Sunday, August 28, 2016

It costs so little

Over six years ago I started recording myself reading the Greek New Testament aloud, and posting the recordings on a blog, Η Καινή Διαθήκη. The recordings are short, one chapter each. I didn’t want to tire anyone out.

I think when I started, my idea was to eventually have the entire Greek New Testament read aloud online. I read the Revelation and the Gospel, both of St John, first. Then I added the letters of St John. Next, I read the letter to the Hebrews, which is where I logically go when I am tutoring someone in Greek. But that is where I stopped.

My life changed. Other things got in the way, even crowding out the blissful times I had reading Greek aloud to myself, when I wasn't tutoring or studying with a friend.
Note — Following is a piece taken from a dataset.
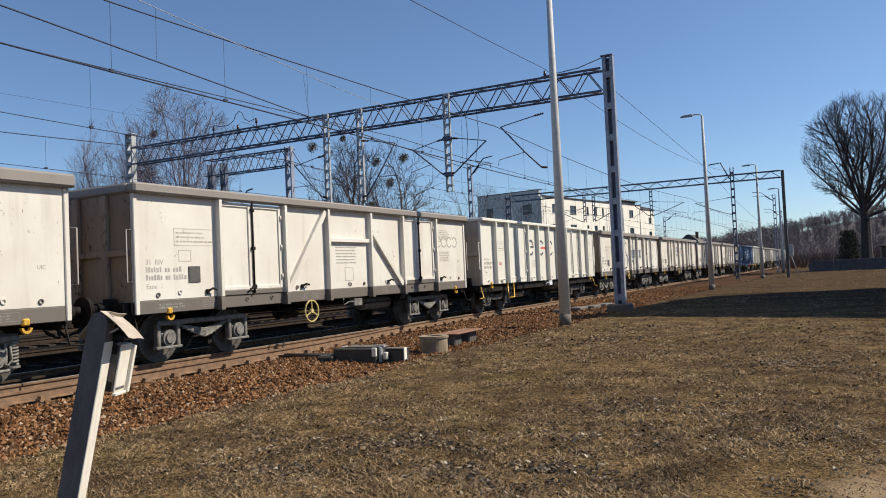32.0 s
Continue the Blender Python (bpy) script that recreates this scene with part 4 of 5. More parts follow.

The blog, though six years old now, still works. You can go there and listen to me reading Greek the way I learned it in church, tinged with a bit of my Israeli Hebrew accent. I know there are mistakes here and there in my pronunciation or diction. I try to read the text with meaning, but I sometimes fail. I actually get tired a little, when I am reading aloud for a couple of hours, and the connexion between eyes, mind and voice sometimes falters.

Since I read the scriptures aloud in the original languages anyway, one day I thought, why not record them and put them online for the benefit of others? And that’s what I did. At the time, there were no online audio files of the original Greek New Testament, just the modern Greek translation. In the years since, perhaps others have put the Greek New Testament in audio files online.

Some people have thanked me and wondered at the effort I put into it, as if it were something extraordinary, when actually it wasn’t. I ‘sacrificed’ one morning of free time on a weekend to read and record Revelation. For the Gospel, a few hours on two days during the same long weekend. I wrote sacrificed in quotes because it was anything but a sacrifice. There’s nothing I would’ve preferred to do than read the scriptures aloud.

A Greek woman at my church laughed at me one day and called out to her friends sitting at a nearby table having coffee after liturgy, ‘Romanós reads the Greek bible to relax! He says it’s fun!’ I laughed along with them, maybe for a different reason.

The truth is, there is so much we can do to build up the Body of Christ, the Church, and it takes so little effort, so little organization, so little cost.

The institutional church, when it wants to do a ‘good work’ or a ‘ministry’ or whatever it calls it, expends so much time, energy and even money just setting up for it. Yet, after all is said and done, and they’ve finished thanking and congratulating each other, what was really accomplished, really now, not just in appearance?

Sometimes a lot, yes, but often, precious little, and I do mean precious. Why? Because time, money and talent, as they call these three commodities, are ‘precious’ to those who actually think they own them.

The truth, however, is very different. We actually own nothing, not our time, not our talent, not even our money.

Mother Gavrilía Papayanni used to say, ‘There is nothing cheaper than money.’ 

I’ve often wondered what she meant by that, but I’m guessing she meant that giving money to causes (to make ourselves feel better) is the easiest and least costly way to help others.

Back to the facts, we own none of these things. All that we have and all that we are is pure gift from above, from the Father, and so it’s really quite ridiculous to act as though we are doing anything extraordinary when we expend these on others rather than ourselves.

The time it takes me to read scriptures aloud for myself or for others, that time is the Lord’s. That expense is to His account. It costs me nothing. Even if I forget myself, and fall into thinking that I own what’s in my pocketbook, still it costs so little to do so much for someone else, so why not just do it?

Sometimes it’s money, but usually it is simply a kind word, a sincere eye-to-eye look, a smile, even a silly joke or small talk to someone who, if not for you, would be locked in the prison of their own cares.

It costs so little for us to liberate our neighbor from that, and sometimes, it even liberates us!

Μηδενι μηδεν οφειλετε ει μη το αγαπαν αλληλους ο γαρ αγαπων τον ετερον νομον πεπληρωκεν.
Let no debt remain outstanding, except the continuing debt to love one another, for he who loves his fellowman has fulfilled the law.